Problem statement: Give back the full listing verbatim, apart from its images.

Stored data entries
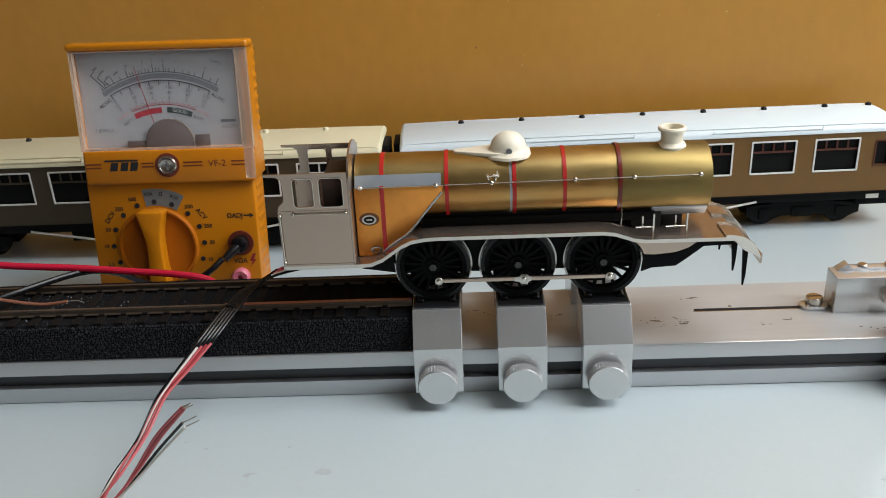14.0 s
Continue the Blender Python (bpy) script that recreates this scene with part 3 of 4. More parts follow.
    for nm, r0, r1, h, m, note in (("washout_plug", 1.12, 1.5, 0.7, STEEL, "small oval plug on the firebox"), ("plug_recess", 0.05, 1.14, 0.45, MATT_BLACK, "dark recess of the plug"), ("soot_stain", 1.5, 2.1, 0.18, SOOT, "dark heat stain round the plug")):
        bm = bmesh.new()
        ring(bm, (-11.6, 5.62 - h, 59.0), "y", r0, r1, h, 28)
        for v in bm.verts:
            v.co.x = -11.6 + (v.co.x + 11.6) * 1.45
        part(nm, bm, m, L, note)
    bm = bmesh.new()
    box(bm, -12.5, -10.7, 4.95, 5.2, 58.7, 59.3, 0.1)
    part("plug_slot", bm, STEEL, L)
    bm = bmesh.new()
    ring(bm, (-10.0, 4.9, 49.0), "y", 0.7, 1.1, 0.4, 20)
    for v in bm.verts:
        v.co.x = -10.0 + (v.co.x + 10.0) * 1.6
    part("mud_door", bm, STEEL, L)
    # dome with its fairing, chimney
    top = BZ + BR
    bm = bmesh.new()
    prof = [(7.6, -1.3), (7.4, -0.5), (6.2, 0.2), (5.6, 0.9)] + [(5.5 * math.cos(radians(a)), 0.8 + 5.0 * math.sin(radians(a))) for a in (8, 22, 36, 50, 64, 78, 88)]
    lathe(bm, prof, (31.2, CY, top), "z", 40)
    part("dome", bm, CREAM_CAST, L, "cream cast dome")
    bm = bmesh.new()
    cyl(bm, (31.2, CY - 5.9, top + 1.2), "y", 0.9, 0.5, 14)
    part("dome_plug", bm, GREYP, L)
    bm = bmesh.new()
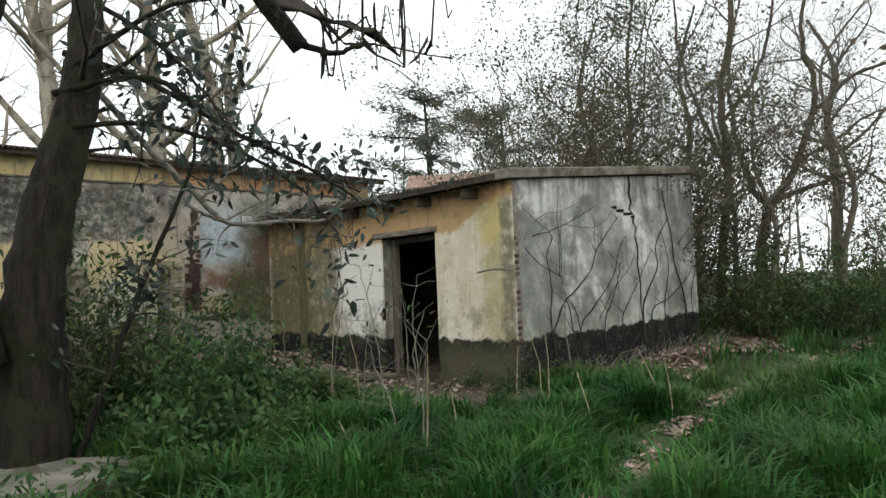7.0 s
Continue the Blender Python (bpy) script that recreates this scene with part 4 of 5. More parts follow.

Completed exercise:
14.0 s
Continue the Blender Python (bpy) script that recreates this scene with part 3 of 4. More parts follow.
    for nm, r0, r1, h, m, note in (("washout_plug", 1.12, 1.5, 0.7, STEEL, "small oval plug on the firebox"), ("plug_recess", 0.05, 1.14, 0.45, MATT_BLACK, "dark recess of the plug"), ("soot_stain", 1.5, 2.1, 0.18, SOOT, "dark heat stain round the plug")):
        bm = bmesh.new()
        ring(bm, (-11.6, 5.62 - h, 59.0), "y", r0, r1, h, 28)
        for v in bm.verts:
            v.co.x = -11.6 + (v.co.x + 11.6) * 1.45
        part(nm, bm, m, L, note)
    bm = bmesh.new()
    box(bm, -12.5, -10.7, 4.95, 5.2, 58.7, 59.3, 0.1)
    part("plug_slot", bm, STEEL, L)
    bm = bmesh.new()
    ring(bm, (-10.0, 4.9, 49.0), "y", 0.7, 1.1, 0.4, 20)
    for v in bm.verts:
        v.co.x = -10.0 + (v.co.x + 10.0) * 1.6
    part("mud_door", bm, STEEL, L)
    # dome with its fairing, chimney
    top = BZ + BR
    bm = bmesh.new()
    prof = [(7.6, -1.3), (7.4, -0.5), (6.2, 0.2), (5.6, 0.9)] + [(5.5 * math.cos(radians(a)), 0.8 + 5.0 * math.sin(radians(a))) for a in (8, 22, 36, 50, 64, 78, 88)]
    lathe(bm, prof, (31.2, CY, top), "z", 40)
    part("dome", bm, CREAM_CAST, L, "cream cast dome")
    bm = bmesh.new()
    cyl(bm, (31.2, CY - 5.9, top + 1.2), "y", 0.9, 0.5, 14)
    part("dome_plug", bm, GREYP, L)
    bm = bmesh.new()
7.0 s
Continue the Blender Python (bpy) script that recreates this scene with part 4 of 5. More parts follow.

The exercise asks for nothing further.